» Exercise: Your task is to retype the lines from the opening of the material through the line that includes "scene = bpy.context.scene". Do not copy the pictures.

» Information supplied:
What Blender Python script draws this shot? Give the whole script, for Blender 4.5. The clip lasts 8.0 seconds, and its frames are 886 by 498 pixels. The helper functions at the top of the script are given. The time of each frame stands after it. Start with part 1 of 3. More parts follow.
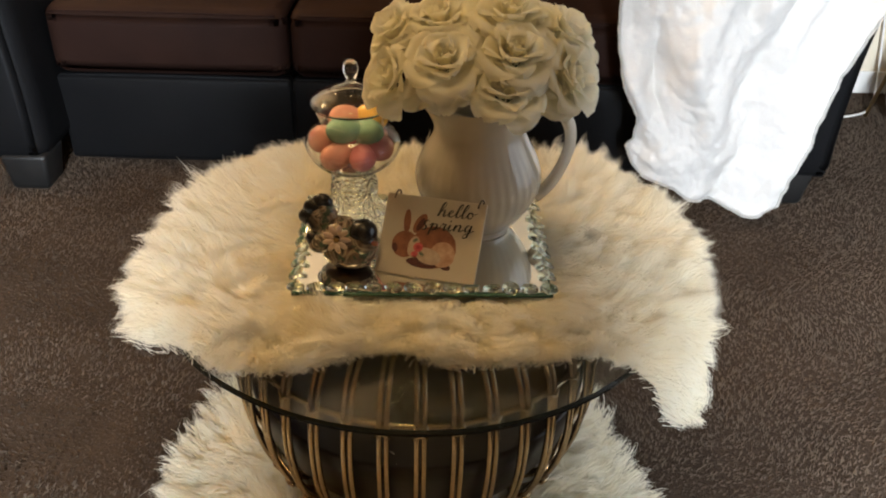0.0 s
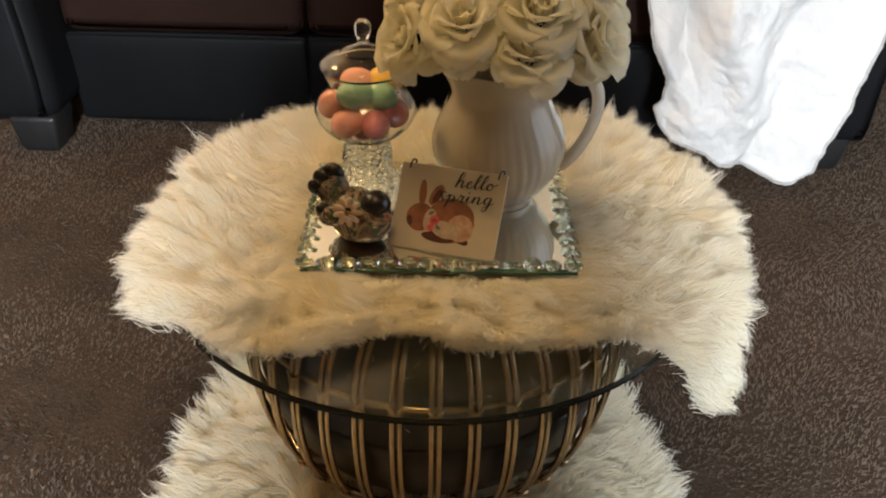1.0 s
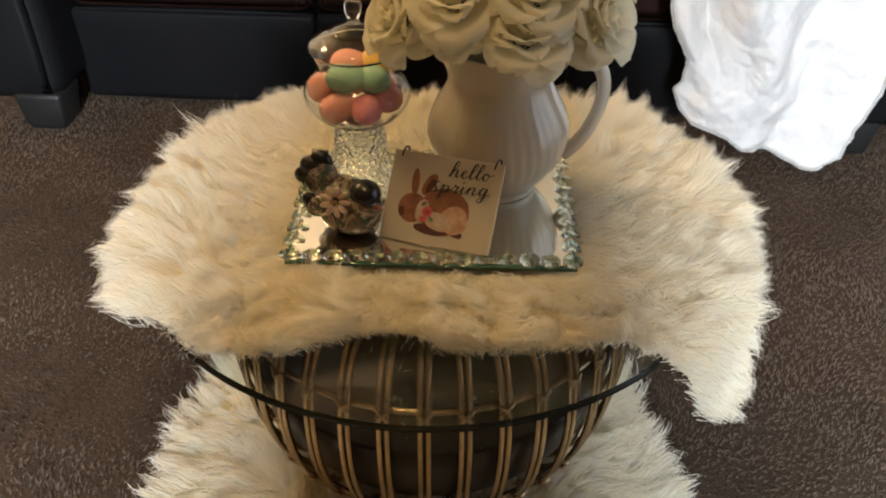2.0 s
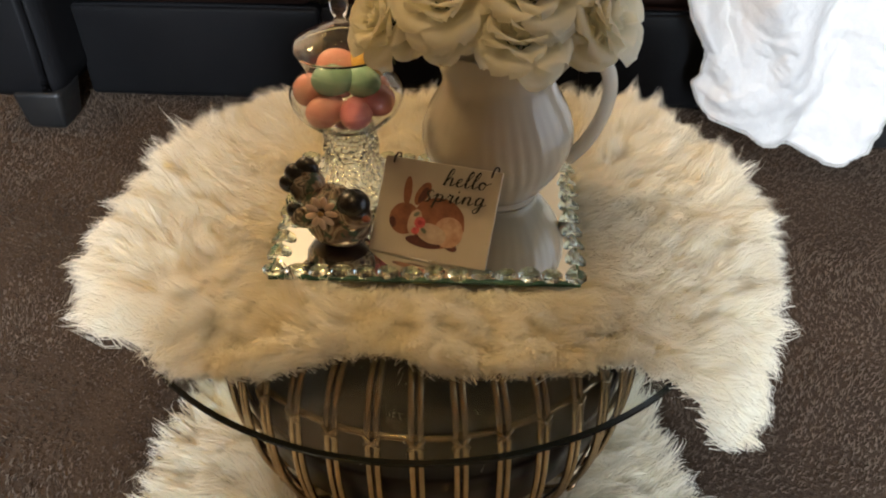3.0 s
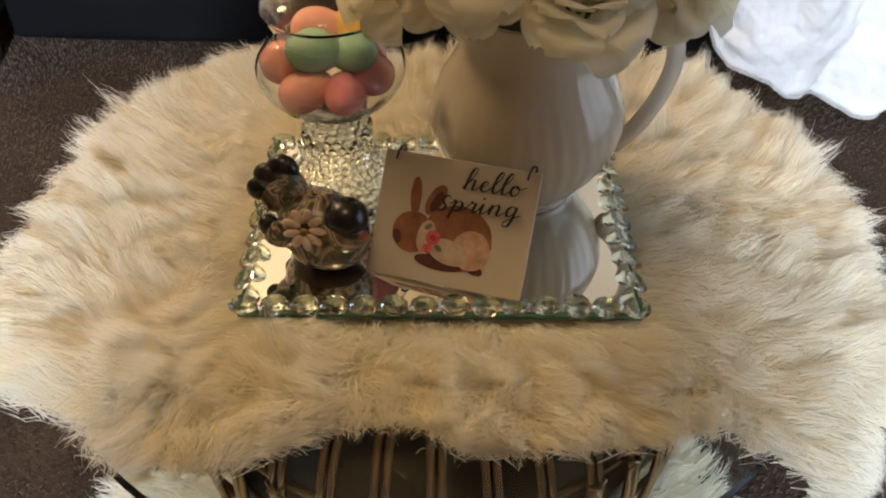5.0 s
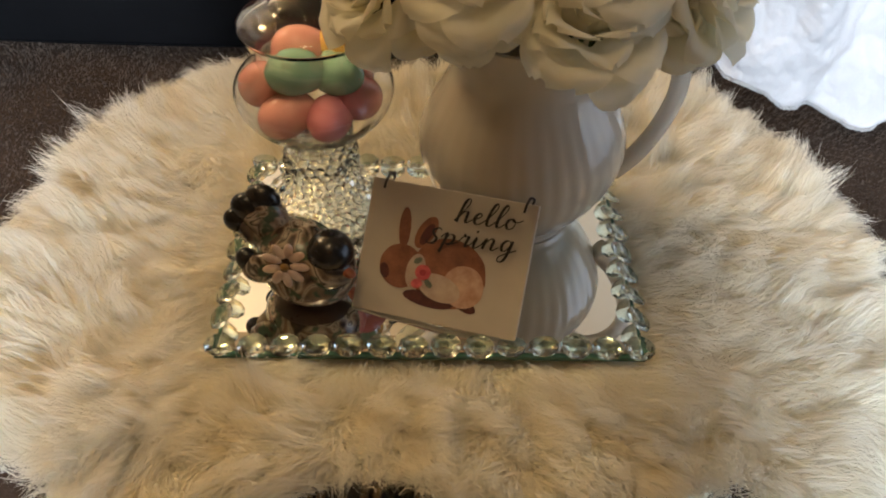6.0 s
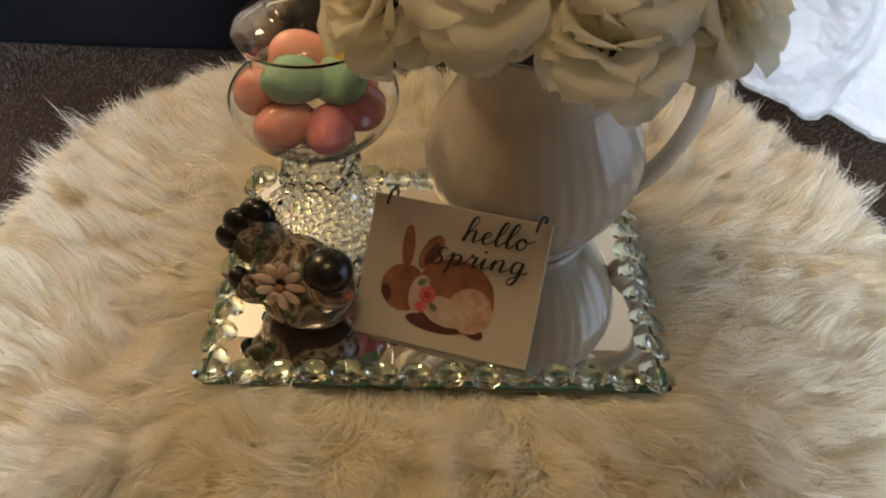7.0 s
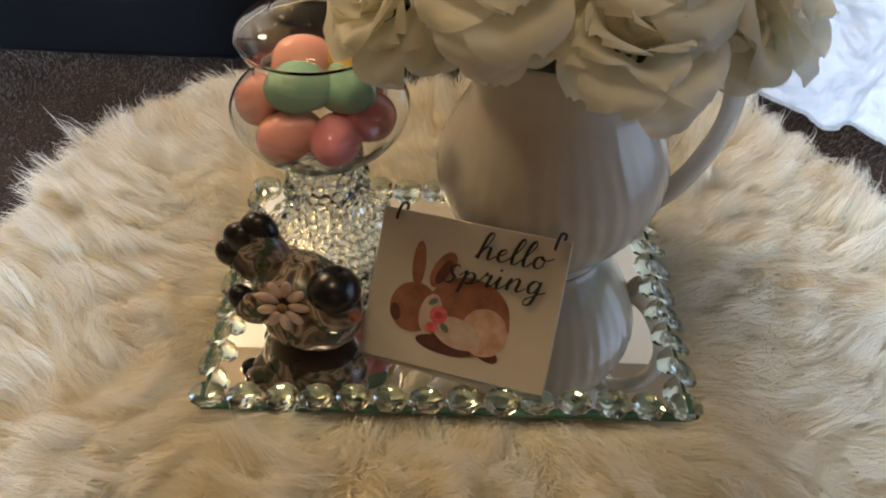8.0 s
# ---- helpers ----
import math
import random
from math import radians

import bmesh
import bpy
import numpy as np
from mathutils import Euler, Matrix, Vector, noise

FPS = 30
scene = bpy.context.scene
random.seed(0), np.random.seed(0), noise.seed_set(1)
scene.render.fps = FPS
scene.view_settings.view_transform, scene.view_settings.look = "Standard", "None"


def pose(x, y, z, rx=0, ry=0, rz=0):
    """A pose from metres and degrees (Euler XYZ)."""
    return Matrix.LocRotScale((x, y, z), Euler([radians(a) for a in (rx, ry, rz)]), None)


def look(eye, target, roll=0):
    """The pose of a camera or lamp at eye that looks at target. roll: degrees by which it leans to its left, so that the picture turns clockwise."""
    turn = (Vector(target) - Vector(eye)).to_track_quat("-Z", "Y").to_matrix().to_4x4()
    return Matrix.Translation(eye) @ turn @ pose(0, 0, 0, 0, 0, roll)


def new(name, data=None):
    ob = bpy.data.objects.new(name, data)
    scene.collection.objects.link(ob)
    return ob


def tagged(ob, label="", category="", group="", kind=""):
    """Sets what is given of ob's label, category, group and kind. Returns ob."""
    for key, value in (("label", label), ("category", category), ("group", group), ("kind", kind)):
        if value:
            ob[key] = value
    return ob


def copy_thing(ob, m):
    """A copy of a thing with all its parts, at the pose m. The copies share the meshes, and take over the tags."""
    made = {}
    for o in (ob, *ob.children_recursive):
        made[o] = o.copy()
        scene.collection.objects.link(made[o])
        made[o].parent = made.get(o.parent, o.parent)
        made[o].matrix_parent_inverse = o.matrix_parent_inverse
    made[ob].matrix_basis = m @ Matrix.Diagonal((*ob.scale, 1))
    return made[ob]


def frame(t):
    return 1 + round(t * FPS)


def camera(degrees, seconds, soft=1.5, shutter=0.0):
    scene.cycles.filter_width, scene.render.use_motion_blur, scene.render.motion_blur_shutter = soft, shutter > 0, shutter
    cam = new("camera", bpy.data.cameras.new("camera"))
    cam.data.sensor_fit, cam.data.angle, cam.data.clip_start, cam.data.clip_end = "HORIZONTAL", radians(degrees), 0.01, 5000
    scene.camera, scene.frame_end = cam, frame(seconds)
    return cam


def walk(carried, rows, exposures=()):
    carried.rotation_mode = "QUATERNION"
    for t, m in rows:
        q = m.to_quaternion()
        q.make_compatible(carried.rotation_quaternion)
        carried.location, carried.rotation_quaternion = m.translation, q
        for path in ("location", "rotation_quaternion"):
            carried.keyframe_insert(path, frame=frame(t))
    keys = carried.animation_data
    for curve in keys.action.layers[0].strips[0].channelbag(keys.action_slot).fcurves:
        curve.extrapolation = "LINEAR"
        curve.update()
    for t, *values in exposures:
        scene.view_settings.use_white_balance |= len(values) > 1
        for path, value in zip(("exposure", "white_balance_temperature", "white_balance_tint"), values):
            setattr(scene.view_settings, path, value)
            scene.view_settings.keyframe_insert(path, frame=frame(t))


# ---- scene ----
cam = camera(55.7, 8.0, 2.0)
METRES, EYE, TILT, LEAN, TURN = 0.65, 1.145, -32.2, -1.5, 0.0
ROWS = [
    (0.0, 0.0, 0.0, 0.0, 0.0, 0.0, -0.0),
    (0.5, 0.0071, 0.0691, 0.0198, 0.87, -1.4, -0.39),
    (1.0, 0.0071, 0.1095, 0.0315, 1.44, -2.85, -0.27),
    (2.5, 0.1079, 0.2554, 0.0786, 4.25, -4.88, -0.81),
    (3.0, 0.1168, 0.3201, 0.1001, 4.79, -5.32, -0.51),
    (3.5, 0.0733, 0.4534, 0.1432, 4.3, -6.77, -0.28),
    (4.0, 0.0432, 0.5703, 0.1652, 3.73, -8.53, -0.16),
    (4.5, 0.0142, 0.6357, 0.1809, 2.75, -9.92, 0.1),
    (6.0, -0.0102, 0.7658, 0.2404, 0.97, -10.47, -0.15),
    (6.5, -0.0038, 0.8057, 0.2429, 1.5, -10.21, -0.49),
    (7.0, -0.0057, 0.8412, 0.2491, 1.81, -10.25, -0.66),
    (7.5, -0.009, 0.8725, 0.2462, 2.07, -10.15, -0.48),
    (8.0, -0.0137, 0.9003, 0.2488, 2.35, -9.65, -0.8),
]
EXPOSURES = [(0.0, -0.08, 6850, 13), (2.5, -0.06, 6700, 13), (4.5, -0.08, 6300, 14), (6.0, -0.16, 6100, 14), (7.5, -0.33, 5950, 14), (8.0, -0.16, 5500, 14)]
walk(cam, [(t, pose(0, 0, EYE, TILT, LEAN, TURN) @ pose(METRES * x, METRES * y, METRES * z, 90 + pitch, roll, yaw)) for t, x, y, z, yaw, pitch, roll in ROWS], EXPOSURES)

# ---- light ----
ROOM_W, ROOM_E, ROOM_S, ROOM_N, ROOM_H = -2.7, 2.5, -2.2, 3.0, 2.75
DOOR_Y0, DOOR_Y1, DOOR_Z1 = 0.1, 2.1, 2.08          # glazed patio door in the east wall
WIN_X0, WIN_X1, WIN_Z0, WIN_Z1 = -0.31, 0.33, 1.0, 2.5  # window set high in the south wall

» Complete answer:
What Blender Python script draws this shot? Give the whole script, for Blender 4.5. The clip lasts 8.0 seconds, and its frames are 886 by 498 pixels. The helper functions at the top of the script are given. The time of each frame stands after it. Start with part 1 of 3. More parts follow.
0.0 s
1.0 s
2.0 s
3.0 s
5.0 s
6.0 s
7.0 s
8.0 s
# ---- helpers ----
import math
import random
from math import radians

import bmesh
import bpy
import numpy as np
from mathutils import Euler, Matrix, Vector, noise

FPS = 30
scene = bpy.context.scene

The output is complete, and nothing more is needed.